A decade of working independently

A decade once seemed like an insurmountable stretch of time to me. Yet as the years have raced by, a decade has become far more tangible. It was with a certain sense of shock, that I realised it has been exactly a decade since I quit my last “proper” job, at Nomura. So I thought I’d write a bit about what I’ve learnt in the past decade and in particular over the past year since cofounding Turnleaf Analytics, where we forecast inflation using machine learning and alternative data.

 

I still remember sitting across from my manager at the time, explaining that I wanted to leave. I had actually really enjoyed time there, but it felt as though each year was somehow melding into the other. This isn’t to say that an element of routine is bad, it’s simply that when routine becomes too persistent, challenge seems to vanishes and it’s time to try something new. Sometimes you just have to do it!

 

In retrospect, I quit my job somewhat prematurely. I knew I wanted to work independently, but my initial idea really didn’t work out. The goal had been to replicate what I had done successfully at the bank, publishing quant research notes but as an independent. The difficulty was that before the advent of MiFID II, clients were still used to getting free research from banks, and it wasn’t a barrier I was able to overcome at the time.

 

Ultimately, I hadn’t done sufficient research into the viability of the business before starting, and this proved an important lesson for the future. Understanding the market’s appetite for a product, as well as its pricing is critical. Of course, not everyone will necessarily want to buy your product or invest in your firm, but there needs to be a critical mass of clients and funding to create and grow a business. There is always the challenge with a startup that you no longer have that big bank brand next to your time. You need to elevate the brand yourself.

 

As a result, I ended up funding the research idea from my own independent trading of intraday FX models. This hadn’t originally been the idea, but it ended up being an exceptionally good learning experience, that if I put my mind to it, I could live off my own trading (and it also makes it easy to answer the question why I haven’t traded my own models before). The downside was that I realised that to do this long term, it was necessary to have a large amount of capital to start!
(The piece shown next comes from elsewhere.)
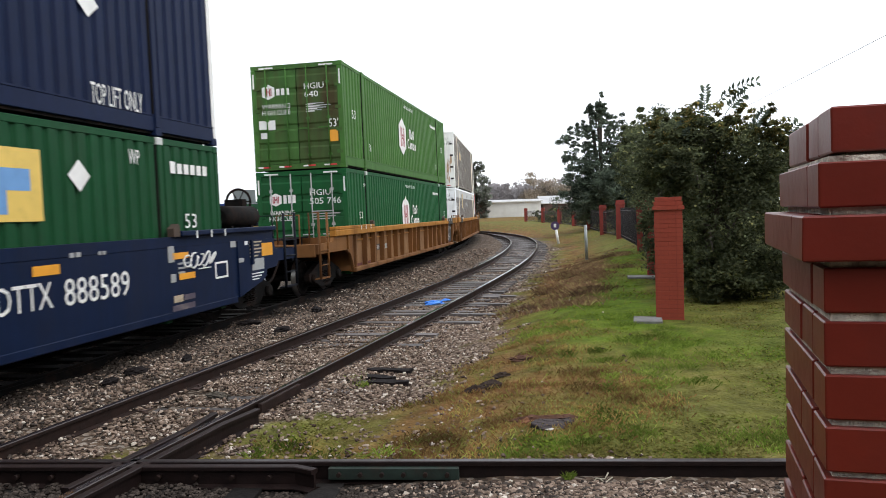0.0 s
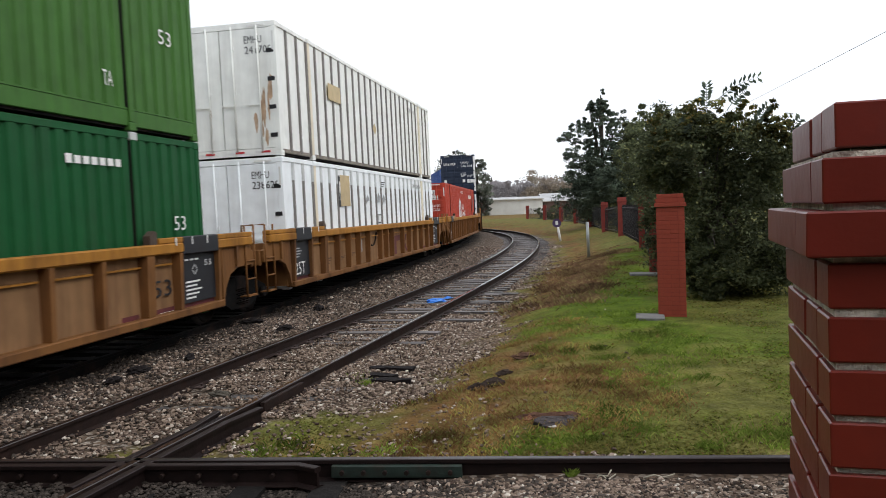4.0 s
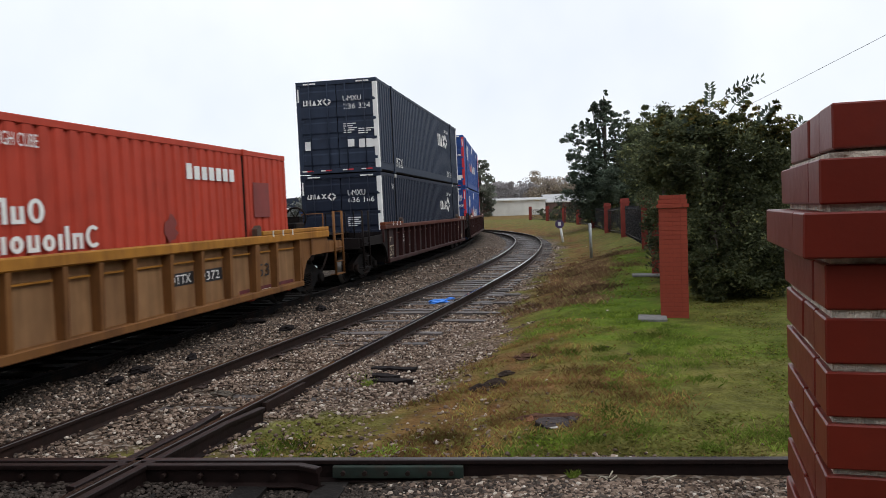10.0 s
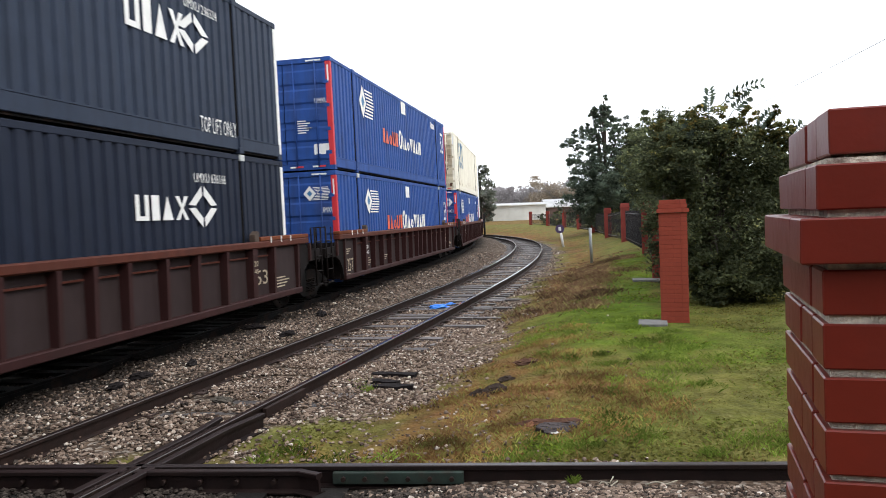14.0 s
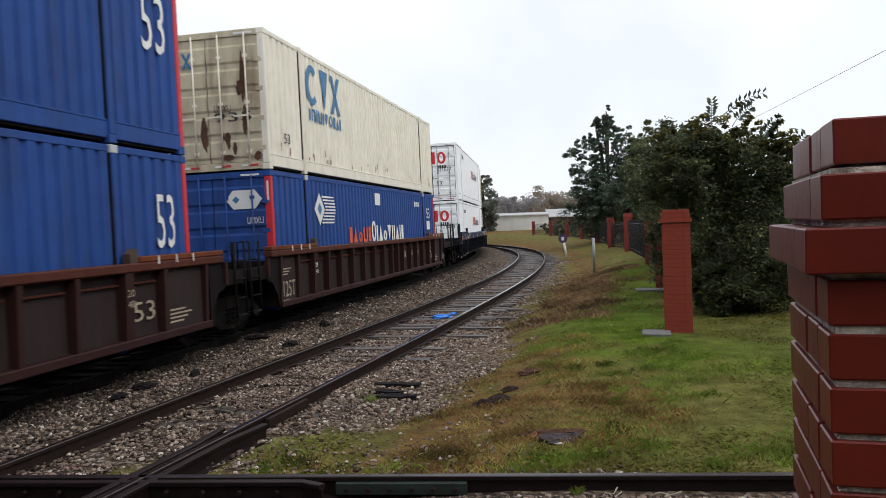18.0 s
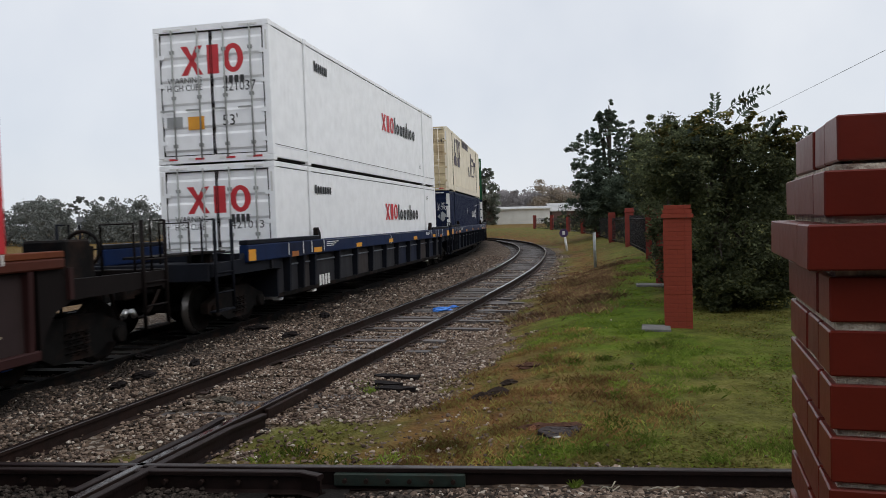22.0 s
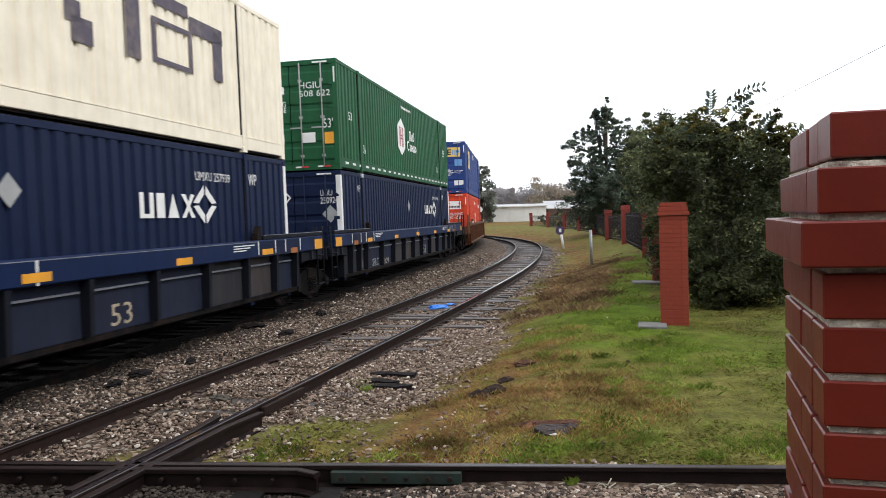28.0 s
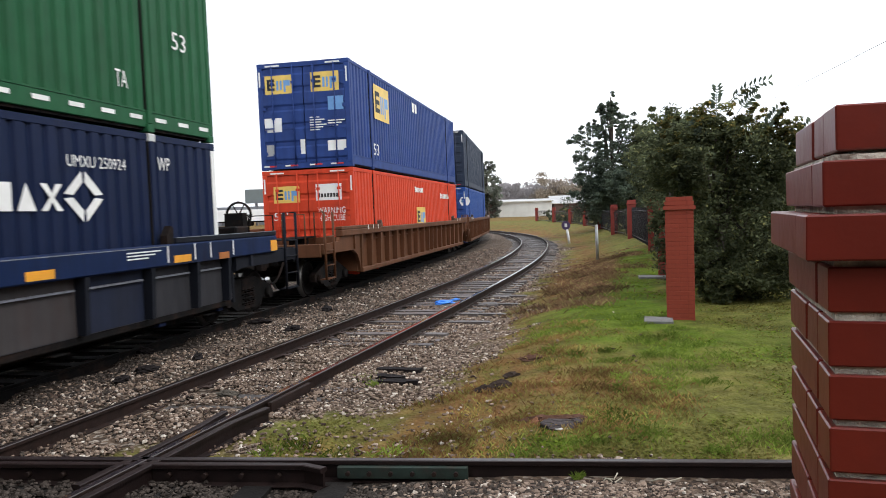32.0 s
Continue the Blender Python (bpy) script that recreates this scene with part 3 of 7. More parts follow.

The end result was any P&L I generated was swallowed up by bills, rather than being continually reinvested, to grow my notional.

 

I then pivoted towards consulting, and over the years this became very successful. I did research projects for many firms ranging from data firms like Bloomberg to hedge funds and asset managers. I also managed to collect together a lot of the ideas around alternative data which I had in The Book of Alternative Data, alongside Alexander Denev. I began teaching on topics including Python and alternative data. Today, I still do some teaching, through Thalesians which I cofounded (on the QDC), and Cuemacro which I also founded. Furthermore, I teach students at Queen Mary University of London, where I am a visiting lecturer. My open source libraries such as finmarketpy, findatapy, chartpy and tcapy have also attracted a large following over the past decade, collectively notching up well over 100k downloads. Working independently gave me an opportunity to build my network and learn many new skills.

 

Whilst consulting was fun and I managed to work on a wide range of projects, ultimately, consulting is not as scalable as other businesses. With my fellow coauthor, Alexander Denev, we began to explore the idea of forecasting macroeconomic variables in the spring of 2021, building on ideas from our book. We founded our firm Turnleaf Analytics in December 2021, and completed our first round of funding in May 2022, when we also started publishing to our inflation forecasts since clients. It’s been over a year since then, and we have fully developed our forecasting product, and have signed up a large number of paying clients. We’ve built up a decent track record of forecast performance in our live publishing too. We’re currently in the midst of our second round. We have grown our team since our founding, and built up a decent array of paying clients. It’s definitely been great to go back to working in a team at Turnleaf Analytics.

 

The business model of Turnleaf Analytics is product based, distributing inflation forecasts. This is obviously significantly different to a consultancy. Often the image of founders can be of twentysomethings, perhaps skewed by the massive success of folks like Mark Zuckerberg. In practice, I’ve found having experience of working in a multitude of different environments, whether in banks or startups, has been invaluable at Turnleaf Analytics, to understand what has worked, and even more importantly what hasn’t. Also, I am probably more aware now, that there is a huge amount I really don’t know – and in any successful firm, you have a team, a cofounder, a board etc. Collectively, you are stronger, particularly when you understand how your strengths and weaknesses can be balanced within a team.

 

I’m looking forward to my second decade of independence. The first one has certainly been an experience, and it has provided lessons for the future. I’m excited for what the future holds for Turnleaf Analytics.